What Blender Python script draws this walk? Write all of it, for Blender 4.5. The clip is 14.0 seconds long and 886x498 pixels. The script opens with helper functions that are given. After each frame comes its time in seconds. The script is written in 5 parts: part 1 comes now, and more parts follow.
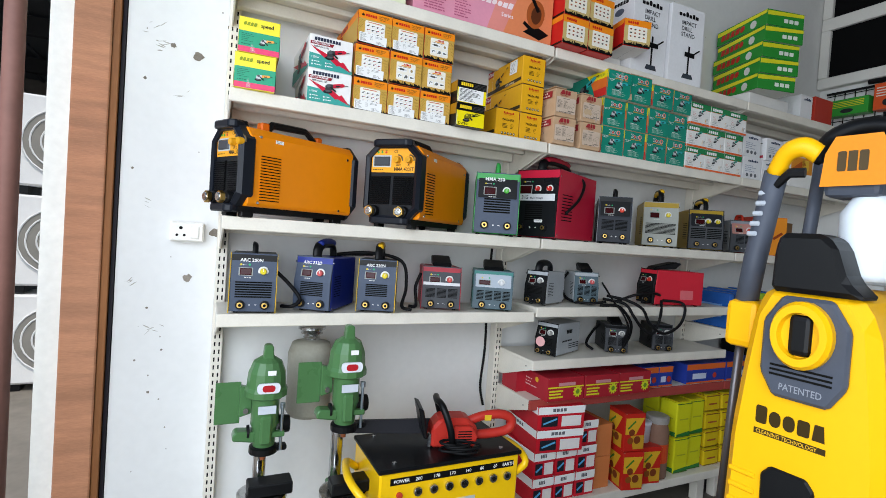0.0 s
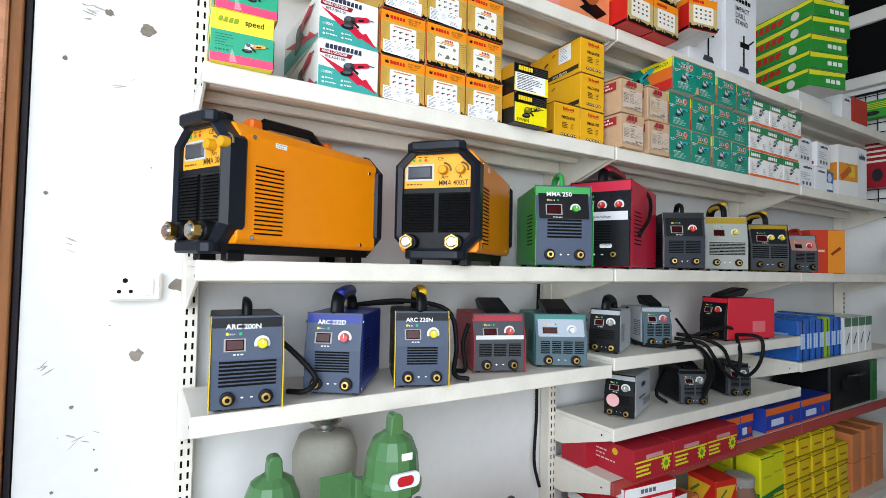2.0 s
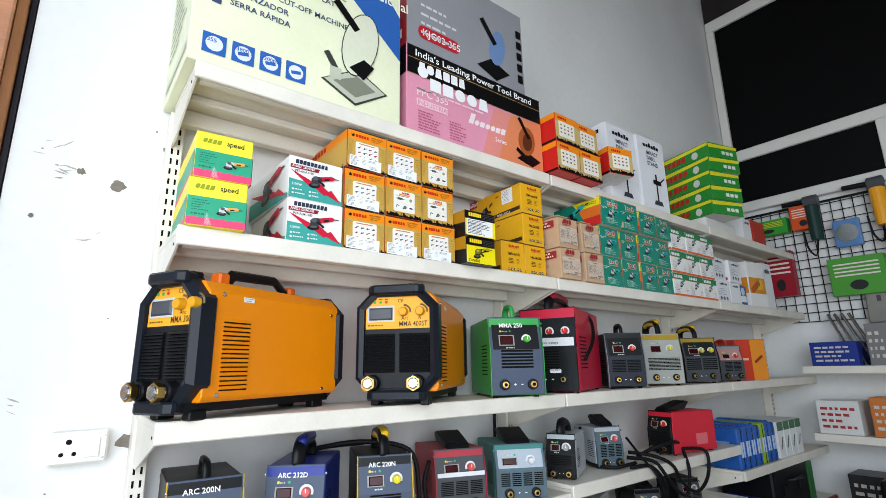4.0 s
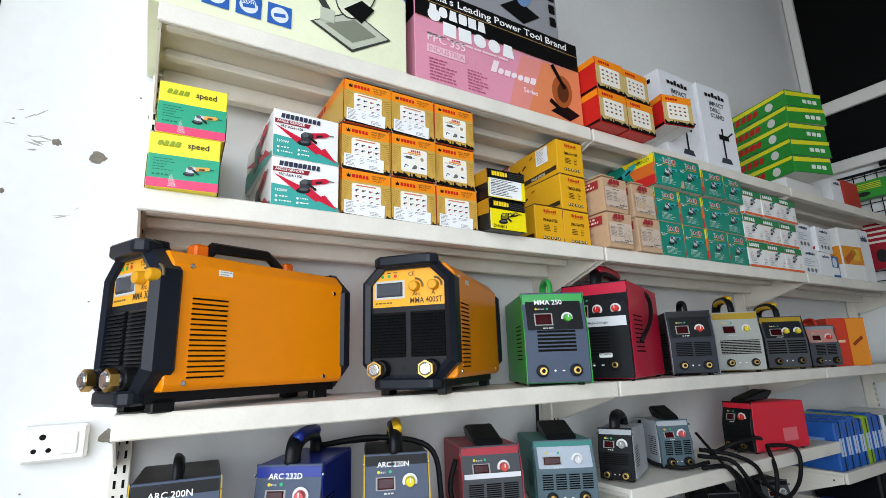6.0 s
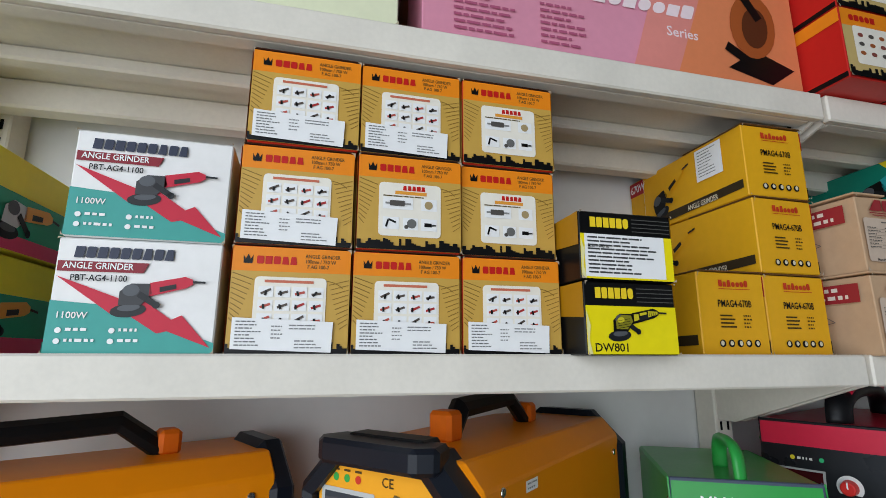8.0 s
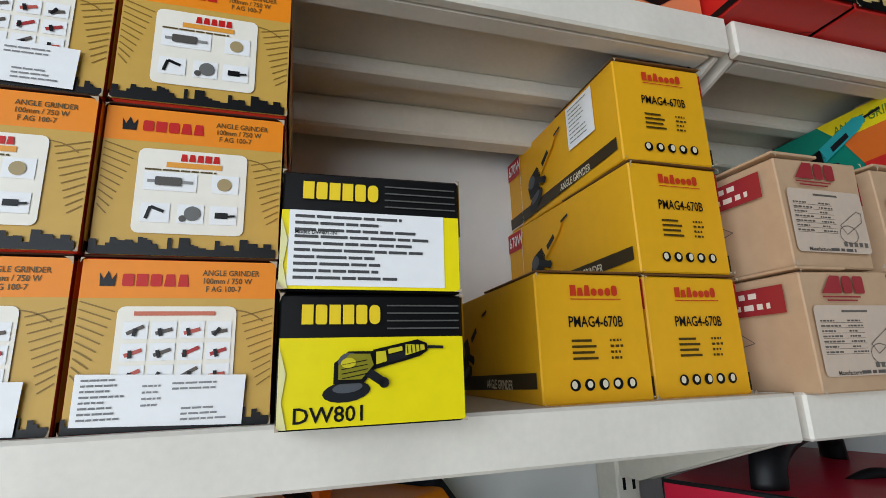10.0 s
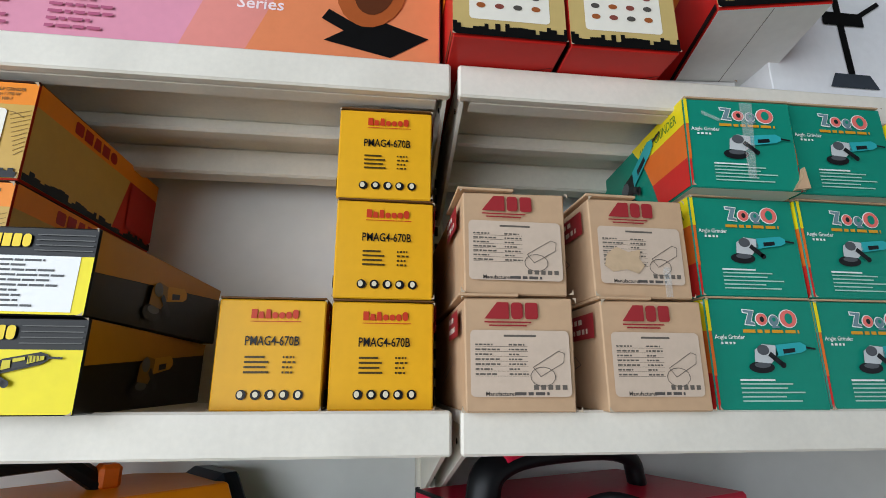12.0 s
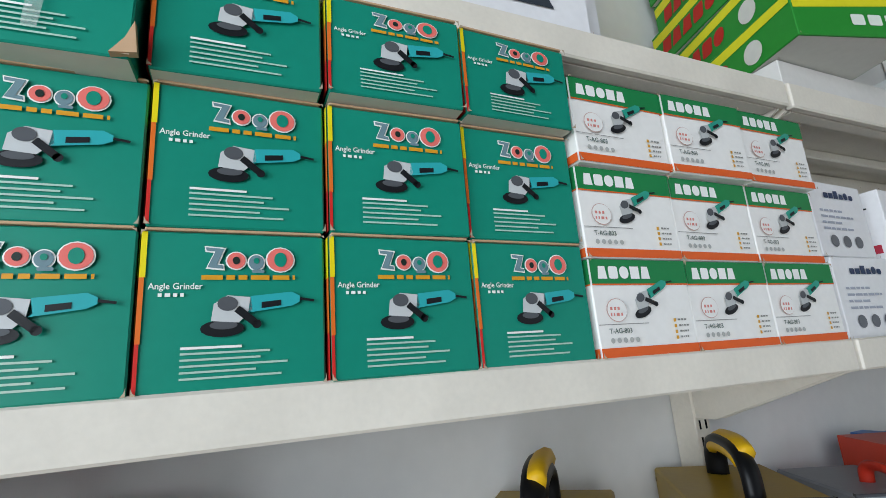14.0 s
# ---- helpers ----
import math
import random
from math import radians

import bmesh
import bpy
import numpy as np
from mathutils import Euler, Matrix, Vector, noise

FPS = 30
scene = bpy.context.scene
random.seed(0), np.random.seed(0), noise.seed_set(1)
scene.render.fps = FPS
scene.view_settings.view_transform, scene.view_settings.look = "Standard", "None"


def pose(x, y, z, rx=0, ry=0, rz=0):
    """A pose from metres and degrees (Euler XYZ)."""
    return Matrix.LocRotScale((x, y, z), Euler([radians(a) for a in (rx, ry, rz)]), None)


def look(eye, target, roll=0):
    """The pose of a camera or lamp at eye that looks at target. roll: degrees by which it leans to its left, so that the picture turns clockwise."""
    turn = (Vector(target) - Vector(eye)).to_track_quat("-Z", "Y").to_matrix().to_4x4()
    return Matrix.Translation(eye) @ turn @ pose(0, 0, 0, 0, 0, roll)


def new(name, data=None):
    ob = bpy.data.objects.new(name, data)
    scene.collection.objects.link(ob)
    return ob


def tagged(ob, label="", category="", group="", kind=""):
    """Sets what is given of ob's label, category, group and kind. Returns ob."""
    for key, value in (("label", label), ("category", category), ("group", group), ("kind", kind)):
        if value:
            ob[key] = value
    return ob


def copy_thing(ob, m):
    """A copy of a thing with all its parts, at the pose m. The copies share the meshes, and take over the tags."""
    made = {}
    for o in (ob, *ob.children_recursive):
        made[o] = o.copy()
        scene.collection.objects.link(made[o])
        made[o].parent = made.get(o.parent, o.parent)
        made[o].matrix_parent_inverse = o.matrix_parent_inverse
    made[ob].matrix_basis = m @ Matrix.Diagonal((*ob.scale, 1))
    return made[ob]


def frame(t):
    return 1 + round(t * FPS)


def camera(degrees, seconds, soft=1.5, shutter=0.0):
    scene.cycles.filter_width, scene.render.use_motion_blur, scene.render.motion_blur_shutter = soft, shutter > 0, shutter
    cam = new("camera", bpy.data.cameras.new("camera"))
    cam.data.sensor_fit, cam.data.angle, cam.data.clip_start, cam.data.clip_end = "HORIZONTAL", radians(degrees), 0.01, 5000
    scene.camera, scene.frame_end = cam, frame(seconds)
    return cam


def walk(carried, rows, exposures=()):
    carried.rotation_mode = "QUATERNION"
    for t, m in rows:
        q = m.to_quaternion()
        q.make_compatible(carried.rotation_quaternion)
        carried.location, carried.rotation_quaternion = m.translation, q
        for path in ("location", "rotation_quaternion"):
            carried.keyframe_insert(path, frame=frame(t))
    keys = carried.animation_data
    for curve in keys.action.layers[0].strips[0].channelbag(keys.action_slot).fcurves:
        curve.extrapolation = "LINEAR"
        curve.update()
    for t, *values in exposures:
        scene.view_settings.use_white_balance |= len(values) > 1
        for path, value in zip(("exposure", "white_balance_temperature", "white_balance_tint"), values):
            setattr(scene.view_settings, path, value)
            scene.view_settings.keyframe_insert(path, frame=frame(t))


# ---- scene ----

++++

# EXERCISE REQUIREMENTS
Write out the listing word for word, omitting the pictures it holds.

# FULL SOLUTION
What Blender Python script draws this walk? Write all of it, for Blender 4.5. The clip is 14.0 seconds long and 886x498 pixels. The script opens with helper functions that are given. After each frame comes its time in seconds. The script is written in 5 parts: part 1 comes now, and more parts follow.
0.0 s
2.0 s
4.0 s
6.0 s
8.0 s
10.0 s
12.0 s
14.0 s
# ---- helpers ----
import math
import random
from math import radians

import bmesh
import bpy
import numpy as np
from mathutils import Euler, Matrix, Vector, noise

FPS = 30
scene = bpy.context.scene
random.seed(0), np.random.seed(0), noise.seed_set(1)
scene.render.fps = FPS
scene.view_settings.view_transform, scene.view_settings.look = "Standard", "None"


def pose(x, y, z, rx=0, ry=0, rz=0):
    """A pose from metres and degrees (Euler XYZ)."""
    return Matrix.LocRotScale((x, y, z), Euler([radians(a) for a in (rx, ry, rz)]), None)


def look(eye, target, roll=0):
    """The pose of a camera or lamp at eye that looks at target. roll: degrees by which it leans to its left, so that the picture turns clockwise."""
    turn = (Vector(target) - Vector(eye)).to_track_quat("-Z", "Y").to_matrix().to_4x4()
    return Matrix.Translation(eye) @ turn @ pose(0, 0, 0, 0, 0, roll)


def new(name, data=None):
    ob = bpy.data.objects.new(name, data)
    scene.collection.objects.link(ob)
    return ob


def tagged(ob, label="", category="", group="", kind=""):
    """Sets what is given of ob's label, category, group and kind. Returns ob."""
    for key, value in (("label", label), ("category", category), ("group", group), ("kind", kind)):
        if value:
            ob[key] = value
    return ob


def copy_thing(ob, m):
    """A copy of a thing with all its parts, at the pose m. The copies share the meshes, and take over the tags."""
    made = {}
    for o in (ob, *ob.children_recursive):
        made[o] = o.copy()
        scene.collection.objects.link(made[o])
        made[o].parent = made.get(o.parent, o.parent)
        made[o].matrix_parent_inverse = o.matrix_parent_inverse
    made[ob].matrix_basis = m @ Matrix.Diagonal((*ob.scale, 1))
    return made[ob]


def frame(t):
    return 1 + round(t * FPS)


def camera(degrees, seconds, soft=1.5, shutter=0.0):
    scene.cycles.filter_width, scene.render.use_motion_blur, scene.render.motion_blur_shutter = soft, shutter > 0, shutter
    cam = new("camera", bpy.data.cameras.new("camera"))
    cam.data.sensor_fit, cam.data.angle, cam.data.clip_start, cam.data.clip_end = "HORIZONTAL", radians(degrees), 0.01, 5000
    scene.camera, scene.frame_end = cam, frame(seconds)
    return cam


def walk(carried, rows, exposures=()):
    carried.rotation_mode = "QUATERNION"
    for t, m in rows:
        q = m.to_quaternion()
        q.make_compatible(carried.rotation_quaternion)
        carried.location, carried.rotation_quaternion = m.translation, q
        for path in ("location", "rotation_quaternion"):
            carried.keyframe_insert(path, frame=frame(t))
    keys = carried.animation_data
    for curve in keys.action.layers[0].strips[0].channelbag(keys.action_slot).fcurves:
        curve.extrapolation = "LINEAR"
        curve.update()
    for t, *values in exposures:
        scene.view_settings.use_white_balance |= len(values) > 1
        for path, value in zip(("exposure", "white_balance_temperature", "white_balance_tint"), values):
            setattr(scene.view_settings, path, value)
            scene.view_settings.keyframe_insert(path, frame=frame(t))


# ---- scene ----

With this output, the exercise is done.